#### Directions for this task
Set down, exactly as written, only the lines starting with the one that holds "import random" and ending with the one that holds "pose from metres".

Begin Data section

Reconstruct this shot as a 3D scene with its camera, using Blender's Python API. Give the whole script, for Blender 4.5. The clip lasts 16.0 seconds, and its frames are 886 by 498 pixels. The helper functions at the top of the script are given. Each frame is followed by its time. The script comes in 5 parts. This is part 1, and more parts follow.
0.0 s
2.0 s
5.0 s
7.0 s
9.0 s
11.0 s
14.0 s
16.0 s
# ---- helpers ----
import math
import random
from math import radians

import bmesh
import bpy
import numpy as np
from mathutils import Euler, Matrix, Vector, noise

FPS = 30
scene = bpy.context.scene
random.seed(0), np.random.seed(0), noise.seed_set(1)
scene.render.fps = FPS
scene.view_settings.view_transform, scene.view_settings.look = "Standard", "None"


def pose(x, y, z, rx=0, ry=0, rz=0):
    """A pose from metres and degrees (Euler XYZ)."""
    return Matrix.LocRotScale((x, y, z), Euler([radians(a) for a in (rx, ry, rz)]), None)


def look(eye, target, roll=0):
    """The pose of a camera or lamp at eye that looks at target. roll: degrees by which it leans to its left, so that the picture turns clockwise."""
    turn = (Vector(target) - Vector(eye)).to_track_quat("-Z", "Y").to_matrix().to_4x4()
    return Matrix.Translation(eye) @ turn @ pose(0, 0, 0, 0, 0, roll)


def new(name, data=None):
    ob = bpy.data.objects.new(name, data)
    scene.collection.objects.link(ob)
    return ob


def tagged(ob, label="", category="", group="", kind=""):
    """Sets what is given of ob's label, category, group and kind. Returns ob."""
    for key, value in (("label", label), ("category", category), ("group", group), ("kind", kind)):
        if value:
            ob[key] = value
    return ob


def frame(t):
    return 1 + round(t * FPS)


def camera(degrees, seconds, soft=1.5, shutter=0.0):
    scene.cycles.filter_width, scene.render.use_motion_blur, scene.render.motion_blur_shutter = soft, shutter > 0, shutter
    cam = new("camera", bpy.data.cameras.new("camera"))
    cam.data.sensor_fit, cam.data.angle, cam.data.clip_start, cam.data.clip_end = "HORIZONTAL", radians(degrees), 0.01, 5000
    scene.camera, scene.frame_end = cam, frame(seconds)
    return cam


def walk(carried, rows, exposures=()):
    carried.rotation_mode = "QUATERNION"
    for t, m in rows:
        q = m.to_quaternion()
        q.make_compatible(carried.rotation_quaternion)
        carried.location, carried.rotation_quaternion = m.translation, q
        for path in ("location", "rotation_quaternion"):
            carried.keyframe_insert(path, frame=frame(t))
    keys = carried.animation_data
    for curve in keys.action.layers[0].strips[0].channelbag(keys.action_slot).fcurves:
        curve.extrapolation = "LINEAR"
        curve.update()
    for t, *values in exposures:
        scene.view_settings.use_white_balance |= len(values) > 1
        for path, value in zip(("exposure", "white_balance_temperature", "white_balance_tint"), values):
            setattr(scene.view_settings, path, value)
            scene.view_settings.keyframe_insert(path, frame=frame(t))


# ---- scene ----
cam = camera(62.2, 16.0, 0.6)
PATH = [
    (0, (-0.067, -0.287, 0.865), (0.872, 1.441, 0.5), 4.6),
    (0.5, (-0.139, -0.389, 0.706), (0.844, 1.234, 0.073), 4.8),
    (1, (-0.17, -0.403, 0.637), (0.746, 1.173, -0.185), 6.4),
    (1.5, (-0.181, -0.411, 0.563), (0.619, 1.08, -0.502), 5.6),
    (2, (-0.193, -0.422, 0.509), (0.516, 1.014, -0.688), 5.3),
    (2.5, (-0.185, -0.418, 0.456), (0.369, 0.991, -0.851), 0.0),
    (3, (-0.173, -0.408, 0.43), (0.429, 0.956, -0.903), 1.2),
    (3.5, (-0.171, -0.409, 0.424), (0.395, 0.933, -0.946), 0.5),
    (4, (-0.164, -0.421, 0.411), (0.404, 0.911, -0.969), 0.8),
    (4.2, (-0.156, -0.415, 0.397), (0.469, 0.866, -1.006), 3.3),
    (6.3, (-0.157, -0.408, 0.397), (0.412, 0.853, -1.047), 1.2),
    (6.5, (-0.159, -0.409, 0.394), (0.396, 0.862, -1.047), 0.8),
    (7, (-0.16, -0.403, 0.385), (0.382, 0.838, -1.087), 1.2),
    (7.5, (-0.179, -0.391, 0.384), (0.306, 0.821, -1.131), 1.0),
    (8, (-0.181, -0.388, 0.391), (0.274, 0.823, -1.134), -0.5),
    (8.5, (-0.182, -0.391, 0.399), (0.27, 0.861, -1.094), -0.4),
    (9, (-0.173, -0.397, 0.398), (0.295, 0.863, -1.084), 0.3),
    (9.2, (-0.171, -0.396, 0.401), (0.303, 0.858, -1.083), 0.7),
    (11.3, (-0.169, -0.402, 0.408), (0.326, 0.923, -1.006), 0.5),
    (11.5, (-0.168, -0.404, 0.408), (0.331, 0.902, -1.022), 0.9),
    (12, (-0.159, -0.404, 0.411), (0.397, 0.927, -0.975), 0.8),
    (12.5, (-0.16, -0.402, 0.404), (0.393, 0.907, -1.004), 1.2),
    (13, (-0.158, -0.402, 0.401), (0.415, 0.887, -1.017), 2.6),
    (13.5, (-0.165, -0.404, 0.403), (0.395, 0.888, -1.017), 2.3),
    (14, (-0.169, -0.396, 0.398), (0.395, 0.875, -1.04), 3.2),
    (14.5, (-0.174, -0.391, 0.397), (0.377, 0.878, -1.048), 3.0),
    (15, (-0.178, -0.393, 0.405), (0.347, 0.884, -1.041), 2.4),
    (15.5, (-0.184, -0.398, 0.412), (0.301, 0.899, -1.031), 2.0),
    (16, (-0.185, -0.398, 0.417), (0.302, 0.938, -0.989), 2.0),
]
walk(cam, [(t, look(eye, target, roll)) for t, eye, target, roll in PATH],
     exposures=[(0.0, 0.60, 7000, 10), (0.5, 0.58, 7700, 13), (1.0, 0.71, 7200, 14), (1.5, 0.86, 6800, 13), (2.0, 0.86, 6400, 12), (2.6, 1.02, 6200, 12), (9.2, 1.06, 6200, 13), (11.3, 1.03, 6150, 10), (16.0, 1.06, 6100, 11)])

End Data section

#### Result of the exercise
import random
from math import radians

import bmesh
import bpy
import numpy as np
from mathutils import Euler, Matrix, Vector, noise

FPS = 30
scene = bpy.context.scene
random.seed(0), np.random.seed(0), noise.seed_set(1)
scene.render.fps = FPS
scene.view_settings.view_transform, scene.view_settings.look = "Standard", "None"


def pose(x, y, z, rx=0, ry=0, rz=0):
    """A pose from metres and degrees (Euler XYZ)."""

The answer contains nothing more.